A Field Service SOP for Daily Subcontractor Communication

A lot of job problems do not start with bad workmanship. They start with bad communication.

A crew is running late but nobody says anything. Materials changed but the update stayed in one text thread. A homeowner asked a question and the answer never made it back to the office. By the time the project manager figures out what happened, the job already feels harder than it needed to be.

That is why every field service company should have a simple SOP for daily subcontractor communication. Not a giant manual. Just a repeatable rhythm that keeps active jobs visible.

If you want cleaner operations, faster problem-solving, and fewer surprises, daily communication is one of the highest-leverage habits you can build.

Why Informal Communication Falls Apart

When communication only happens casually, quality depends too much on individual personalities. Your most organized crews will probably send updates without being asked. Your busiest crews may not. That inconsistency is what creates blind spots.

An SOP removes the guesswork. It tells everyone what needs to be communicated, when it needs to be communicated, and where it needs to happen.

What the Daily SOP Should Cover

A practical daily communication SOP should include four basic checkpoints.

Start-of-day confirmation so the team knows the crew is on track.

Midday updates if something changes or a blocker appears.

Change-order or issue reporting as soon as it is discovered.

End-of-day confirmation with progress notes and relevant photos.

That is enough structure to keep jobs visible without creating busywork.

Keep the Updates Tied to the Work Order

The easiest way to keep daily communication useful is to tie it directly to the job. If updates are scattered across personal texts and phone calls, the information gets lost or delayed.

When communication lives inside the work order, the project manager, office team, and subcontractor all stay on the same page. That context matters because it cuts down on repetitive explanation and makes handoffs easier.

What Good Daily Updates Actually Look Like

A good update does not need to be long. It just needs to answer the important questions.

Did the crew arrive?

Is the job moving as expected?

Did anything change?

Is there anything the office or PM needs to know right now?
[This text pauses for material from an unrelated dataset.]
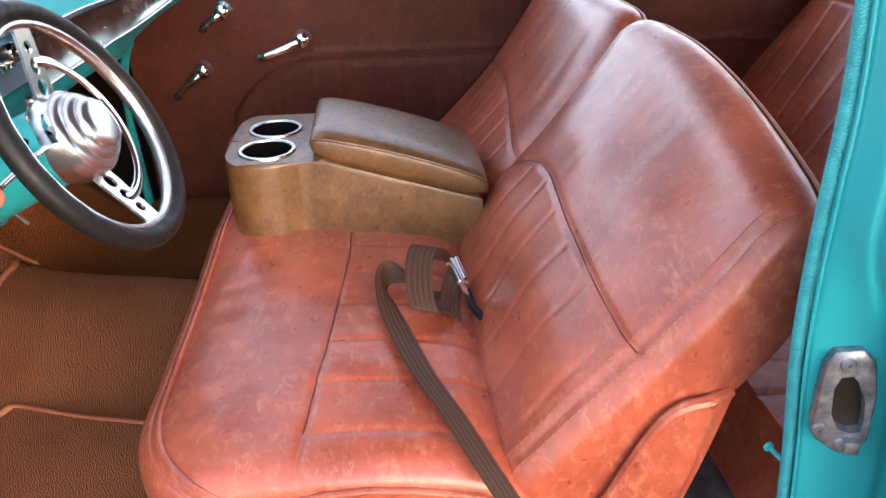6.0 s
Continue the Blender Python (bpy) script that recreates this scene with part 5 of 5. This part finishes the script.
def back_point(x, s, xa, xb, vee, flip):
    k = s * BACK_N
    i = min(int(k), BACK_N - 1)
    p = BACK_S[i].lerp(BACK_S[i + 1], k - i)
    tangent = (BACK_S[i + 1] - BACK_S[i]).normalized()
    normal = Vector((0, tangent.z, -tangent.y))
    front = 1.0 if i < BACK_N * 0.426 else 0.0
    # rounded ends: the outline shrinks towards its own middle
    mid = AXIS[0].lerp(AXIS[1], min(1, max(0, (p.z - 0.62) / 0.37)))
    d = 0.0
    r = 0.08
    for edge, sign in ((xa, 1), (xb, -1)):
        e = max(0.0, 1 - (x - edge) * sign / r)
        d += 1 - math.sqrt(max(0.0, 1 - min(1.0, e) ** 2))
    q = p.lerp(Vector((0, mid.y, mid.z)), 0.36 * d)
    # insert outline and pleats on the front
    if front:
        if xa < -0.5:
            zl = lerp_table(INSERT, x)
            slope = (lerp_table(INSERT, x + 0.004) - lerp_table(INSERT, x - 0.004)) / 0.008
        else:
            zl = lerp_table(INSERT_P, x)
            slope = 0.0
        off = (p.z - zl) / math.sqrt(1 + slope * slope)
        g = groove(off, 0.0055, 0.0030) * step(-0.665, -0.640, x) + 0.0004 * math.exp(-(((off + 0.010) / 0.006) ** 2))
        if p.z < zl:
            kk = (x - vee) / 0.092
            g += groove((kk - round(kk)) * 0.092, 0.0055, 0.0018) * step(0, 0.012, zl - p.z)
            g += 0.001
        g += groove((x - xa if xa < -0.5 else xb - x) - 0.032, 0.006, 0.002) * step(0.60, 0.68, p.z)
        g += 0.004 * noise.noise((x * 8 + flip, p.z * 8, 1)) + 0.0009 * noise.noise((x * 26, p.z * 9, flip))
        t = min(1.0, max(0.0, (x - xa) / (xb - xa)))
        if xa < -0.5:
            g += 0.044 * (1 - abs(2 * t - 1) ** 4) * (1 - step(0.88, 1.04, p.z)) * step(0.61, 0.78, p.z)
        else:
            g += 0.010 * math.sin(t * math.pi) * (1 - step(0.90, 1.03, p.z))
        q = q + normal * (g * (1 - step(0.36, 0.426, s)))
    fall = 0.058 * max(0.0, (-x - 0.15) / 0.45) ** 1.6 + 0.025 * max(0.0, (x - 0.48) / 0.17) ** 2
    lo = fall * max(0.0, (q.z - 0.6) / 0.45)
    return Vector((x, q.y + 0.6 * lo, q.z - lo))


def backrest(xa, xb, vee, flip):
    def f(u, v):
        # denser columns near the two ends
        t = u - 0.06 * math.sin(2 * math.pi * u) / 1.0
        return back_point(xa + (xb - xa) * t, v, xa, xb, vee, flip)

    bm = grid(f, 220, 320, wrap_v=True)
    # close the sides
    n = 320
    made = list(bm.verts)
    for base in (0, 220 * n):
        ring = made[base : base + n]
        c = sum((v.co for v in ring), Vector()) / n
        cv = bm.verts.new(c)
        for j in range(n):
            bm.faces.new((ring[j], ring[(j + 1) % n], cv))
    return bm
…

That kind of short, consistent communication is much more valuable than random detailed messages every few days.

How to Roll This Out Without Pushback

If you want crews to follow the SOP, keep it practical. Do not overload them with reporting for the sake of reporting. Explain that the goal is to solve problems faster, reduce confusion, and make approvals smoother.

It also helps when the communication system is tied to the rest of the workflow. If the subcontractor is already receiving work orders, messaging, and submitting photos in one place, daily updates feel like part of the job instead of an extra chore.

Final Thoughts

A strong field service SOP for daily subcontractor communication does not make your operation rigid. It makes it reliable.

At HeyPros, we have seen how much smoother jobs run when communication is expected, visible, and connected to the work order itself. A few consistent updates each day can save your team a lot of cleanup later.